** Begin Recorded data **
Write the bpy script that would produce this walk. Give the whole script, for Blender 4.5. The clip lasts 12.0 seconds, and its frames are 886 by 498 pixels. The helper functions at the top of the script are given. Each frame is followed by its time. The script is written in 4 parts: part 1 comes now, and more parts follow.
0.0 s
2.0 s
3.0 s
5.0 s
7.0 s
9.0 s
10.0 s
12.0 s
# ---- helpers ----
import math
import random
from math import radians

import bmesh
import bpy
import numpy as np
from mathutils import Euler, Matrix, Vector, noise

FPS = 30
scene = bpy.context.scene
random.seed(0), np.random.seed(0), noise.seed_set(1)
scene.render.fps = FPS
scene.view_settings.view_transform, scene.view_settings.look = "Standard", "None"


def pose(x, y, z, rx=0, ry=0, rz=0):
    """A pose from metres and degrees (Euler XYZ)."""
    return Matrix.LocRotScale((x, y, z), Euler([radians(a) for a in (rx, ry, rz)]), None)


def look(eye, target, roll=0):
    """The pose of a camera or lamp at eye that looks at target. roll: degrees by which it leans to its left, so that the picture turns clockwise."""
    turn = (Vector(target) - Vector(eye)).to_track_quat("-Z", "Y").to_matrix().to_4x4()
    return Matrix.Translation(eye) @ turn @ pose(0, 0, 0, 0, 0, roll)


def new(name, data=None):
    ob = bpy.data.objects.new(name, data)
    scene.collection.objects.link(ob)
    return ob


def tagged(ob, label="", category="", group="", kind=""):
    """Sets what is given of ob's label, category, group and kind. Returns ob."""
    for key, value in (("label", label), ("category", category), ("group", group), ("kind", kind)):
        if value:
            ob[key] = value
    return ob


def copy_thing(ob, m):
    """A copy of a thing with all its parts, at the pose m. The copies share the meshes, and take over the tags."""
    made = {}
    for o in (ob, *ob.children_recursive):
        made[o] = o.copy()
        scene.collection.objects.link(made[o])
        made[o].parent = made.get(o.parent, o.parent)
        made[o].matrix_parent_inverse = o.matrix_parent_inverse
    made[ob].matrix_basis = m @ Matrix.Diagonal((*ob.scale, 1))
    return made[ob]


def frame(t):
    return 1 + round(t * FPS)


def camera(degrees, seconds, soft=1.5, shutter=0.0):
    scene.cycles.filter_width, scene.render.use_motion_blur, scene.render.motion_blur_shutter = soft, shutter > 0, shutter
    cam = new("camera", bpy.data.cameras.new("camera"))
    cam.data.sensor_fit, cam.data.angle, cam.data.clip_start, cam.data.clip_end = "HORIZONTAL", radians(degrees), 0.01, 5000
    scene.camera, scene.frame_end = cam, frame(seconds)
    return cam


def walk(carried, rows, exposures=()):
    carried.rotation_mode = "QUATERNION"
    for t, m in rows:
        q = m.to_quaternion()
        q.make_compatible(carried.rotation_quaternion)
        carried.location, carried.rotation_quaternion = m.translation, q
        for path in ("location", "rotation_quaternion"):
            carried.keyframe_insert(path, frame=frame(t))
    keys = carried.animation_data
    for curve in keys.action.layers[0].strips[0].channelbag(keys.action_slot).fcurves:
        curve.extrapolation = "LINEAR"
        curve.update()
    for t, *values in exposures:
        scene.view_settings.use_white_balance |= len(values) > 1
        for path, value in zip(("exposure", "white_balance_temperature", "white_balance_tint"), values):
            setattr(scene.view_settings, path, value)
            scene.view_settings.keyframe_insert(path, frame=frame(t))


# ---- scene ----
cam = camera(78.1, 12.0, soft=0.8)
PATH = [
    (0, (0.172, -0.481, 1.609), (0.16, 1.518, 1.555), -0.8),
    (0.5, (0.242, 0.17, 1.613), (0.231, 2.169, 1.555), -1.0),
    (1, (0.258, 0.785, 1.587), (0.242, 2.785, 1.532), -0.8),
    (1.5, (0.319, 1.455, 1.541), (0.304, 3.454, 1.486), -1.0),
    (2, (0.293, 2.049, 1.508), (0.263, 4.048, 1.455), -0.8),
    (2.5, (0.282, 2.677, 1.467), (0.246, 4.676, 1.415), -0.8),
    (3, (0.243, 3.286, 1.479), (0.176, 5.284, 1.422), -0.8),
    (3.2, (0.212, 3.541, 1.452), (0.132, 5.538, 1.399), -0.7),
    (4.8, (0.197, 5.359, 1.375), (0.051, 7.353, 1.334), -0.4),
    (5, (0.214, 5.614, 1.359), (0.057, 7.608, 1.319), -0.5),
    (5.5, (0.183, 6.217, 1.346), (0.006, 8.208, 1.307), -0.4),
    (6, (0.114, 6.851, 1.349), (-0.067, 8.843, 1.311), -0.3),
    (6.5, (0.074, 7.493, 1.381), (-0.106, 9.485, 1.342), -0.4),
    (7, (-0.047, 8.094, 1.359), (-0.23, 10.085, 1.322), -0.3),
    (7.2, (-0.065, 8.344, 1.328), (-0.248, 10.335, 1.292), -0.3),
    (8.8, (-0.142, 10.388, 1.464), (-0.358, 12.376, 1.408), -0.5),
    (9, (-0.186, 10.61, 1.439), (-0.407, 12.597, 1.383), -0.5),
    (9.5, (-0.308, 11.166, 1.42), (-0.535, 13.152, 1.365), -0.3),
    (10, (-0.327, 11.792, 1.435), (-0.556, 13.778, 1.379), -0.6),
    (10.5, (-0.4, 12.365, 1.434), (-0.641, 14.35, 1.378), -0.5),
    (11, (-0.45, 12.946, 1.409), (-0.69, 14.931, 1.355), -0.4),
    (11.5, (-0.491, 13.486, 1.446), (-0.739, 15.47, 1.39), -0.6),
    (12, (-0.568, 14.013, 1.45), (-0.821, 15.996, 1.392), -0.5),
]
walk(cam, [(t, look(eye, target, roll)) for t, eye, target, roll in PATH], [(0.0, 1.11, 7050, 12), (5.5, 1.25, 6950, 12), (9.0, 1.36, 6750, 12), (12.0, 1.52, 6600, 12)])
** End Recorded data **
## What you should do
Copy out the whole listing exactly as written.

## Final answer
Write the bpy script that would produce this walk. Give the whole script, for Blender 4.5. The clip lasts 12.0 seconds, and its frames are 886 by 498 pixels. The helper functions at the top of the script are given. Each frame is followed by its time. The script is written in 4 parts: part 1 comes now, and more parts follow.
0.0 s
2.0 s
3.0 s
5.0 s
7.0 s
9.0 s
10.0 s
12.0 s
# ---- helpers ----
import math
import random
from math import radians

import bmesh
import bpy
import numpy as np
from mathutils import Euler, Matrix, Vector, noise

FPS = 30
scene = bpy.context.scene
random.seed(0), np.random.seed(0), noise.seed_set(1)
scene.render.fps = FPS
scene.view_settings.view_transform, scene.view_settings.look = "Standard", "None"


def pose(x, y, z, rx=0, ry=0, rz=0):
    """A pose from metres and degrees (Euler XYZ)."""
    return Matrix.LocRotScale((x, y, z), Euler([radians(a) for a in (rx, ry, rz)]), None)


def look(eye, target, roll=0):
    """The pose of a camera or lamp at eye that looks at target. roll: degrees by which it leans to its left, so that the picture turns clockwise."""
    turn = (Vector(target) - Vector(eye)).to_track_quat("-Z", "Y").to_matrix().to_4x4()
    return Matrix.Translation(eye) @ turn @ pose(0, 0, 0, 0, 0, roll)


def new(name, data=None):
    ob = bpy.data.objects.new(name, data)
    scene.collection.objects.link(ob)
    return ob


def tagged(ob, label="", category="", group="", kind=""):
    """Sets what is given of ob's label, category, group and kind. Returns ob."""
    for key, value in (("label", label), ("category", category), ("group", group), ("kind", kind)):
        if value:
            ob[key] = value
    return ob


def copy_thing(ob, m):
    """A copy of a thing with all its parts, at the pose m. The copies share the meshes, and take over the tags."""
    made = {}
    for o in (ob, *ob.children_recursive):
        made[o] = o.copy()
        scene.collection.objects.link(made[o])
        made[o].parent = made.get(o.parent, o.parent)
        made[o].matrix_parent_inverse = o.matrix_parent_inverse
    made[ob].matrix_basis = m @ Matrix.Diagonal((*ob.scale, 1))
    return made[ob]


def frame(t):
    return 1 + round(t * FPS)


def camera(degrees, seconds, soft=1.5, shutter=0.0):
    scene.cycles.filter_width, scene.render.use_motion_blur, scene.render.motion_blur_shutter = soft, shutter > 0, shutter
    cam = new("camera", bpy.data.cameras.new("camera"))
    cam.data.sensor_fit, cam.data.angle, cam.data.clip_start, cam.data.clip_end = "HORIZONTAL", radians(degrees), 0.01, 5000
    scene.camera, scene.frame_end = cam, frame(seconds)
    return cam


def walk(carried, rows, exposures=()):
    carried.rotation_mode = "QUATERNION"
    for t, m in rows:
        q = m.to_quaternion()
        q.make_compatible(carried.rotation_quaternion)
        carried.location, carried.rotation_quaternion = m.translation, q
        for path in ("location", "rotation_quaternion"):
            carried.keyframe_insert(path, frame=frame(t))
    keys = carried.animation_data
    for curve in keys.action.layers[0].strips[0].channelbag(keys.action_slot).fcurves:
        curve.extrapolation = "LINEAR"
        curve.update()
    for t, *values in exposures:
        scene.view_settings.use_white_balance |= len(values) > 1
        for path, value in zip(("exposure", "white_balance_temperature", "white_balance_tint"), values):
            setattr(scene.view_settings, path, value)
            scene.view_settings.keyframe_insert(path, frame=frame(t))


# ---- scene ----
cam = camera(78.1, 12.0, soft=0.8)
PATH = [
    (0, (0.172, -0.481, 1.609), (0.16, 1.518, 1.555), -0.8),
    (0.5, (0.242, 0.17, 1.613), (0.231, 2.169, 1.555), -1.0),
    (1, (0.258, 0.785, 1.587), (0.242, 2.785, 1.532), -0.8),
    (1.5, (0.319, 1.455, 1.541), (0.304, 3.454, 1.486), -1.0),
    (2, (0.293, 2.049, 1.508), (0.263, 4.048, 1.455), -0.8),
    (2.5, (0.282, 2.677, 1.467), (0.246, 4.676, 1.415), -0.8),
    (3, (0.243, 3.286, 1.479), (0.176, 5.284, 1.422), -0.8),
    (3.2, (0.212, 3.541, 1.452), (0.132, 5.538, 1.399), -0.7),
    (4.8, (0.197, 5.359, 1.375), (0.051, 7.353, 1.334), -0.4),
    (5, (0.214, 5.614, 1.359), (0.057, 7.608, 1.319), -0.5),
    (5.5, (0.183, 6.217, 1.346), (0.006, 8.208, 1.307), -0.4),
    (6, (0.114, 6.851, 1.349), (-0.067, 8.843, 1.311), -0.3),
    (6.5, (0.074, 7.493, 1.381), (-0.106, 9.485, 1.342), -0.4),
    (7, (-0.047, 8.094, 1.359), (-0.23, 10.085, 1.322), -0.3),
    (7.2, (-0.065, 8.344, 1.328), (-0.248, 10.335, 1.292), -0.3),
    (8.8, (-0.142, 10.388, 1.464), (-0.358, 12.376, 1.408), -0.5),
    (9, (-0.186, 10.61, 1.439), (-0.407, 12.597, 1.383), -0.5),
    (9.5, (-0.308, 11.166, 1.42), (-0.535, 13.152, 1.365), -0.3),
    (10, (-0.327, 11.792, 1.435), (-0.556, 13.778, 1.379), -0.6),
    (10.5, (-0.4, 12.365, 1.434), (-0.641, 14.35, 1.378), -0.5),
    (11, (-0.45, 12.946, 1.409), (-0.69, 14.931, 1.355), -0.4),
    (11.5, (-0.491, 13.486, 1.446), (-0.739, 15.47, 1.39), -0.6),
    (12, (-0.568, 14.013, 1.45), (-0.821, 15.996, 1.392), -0.5),
]
walk(cam, [(t, look(eye, target, roll)) for t, eye, target, roll in PATH], [(0.0, 1.11, 7050, 12), (5.5, 1.25, 6950, 12), (9.0, 1.36, 6750, 12), (12.0, 1.52, 6600, 12)])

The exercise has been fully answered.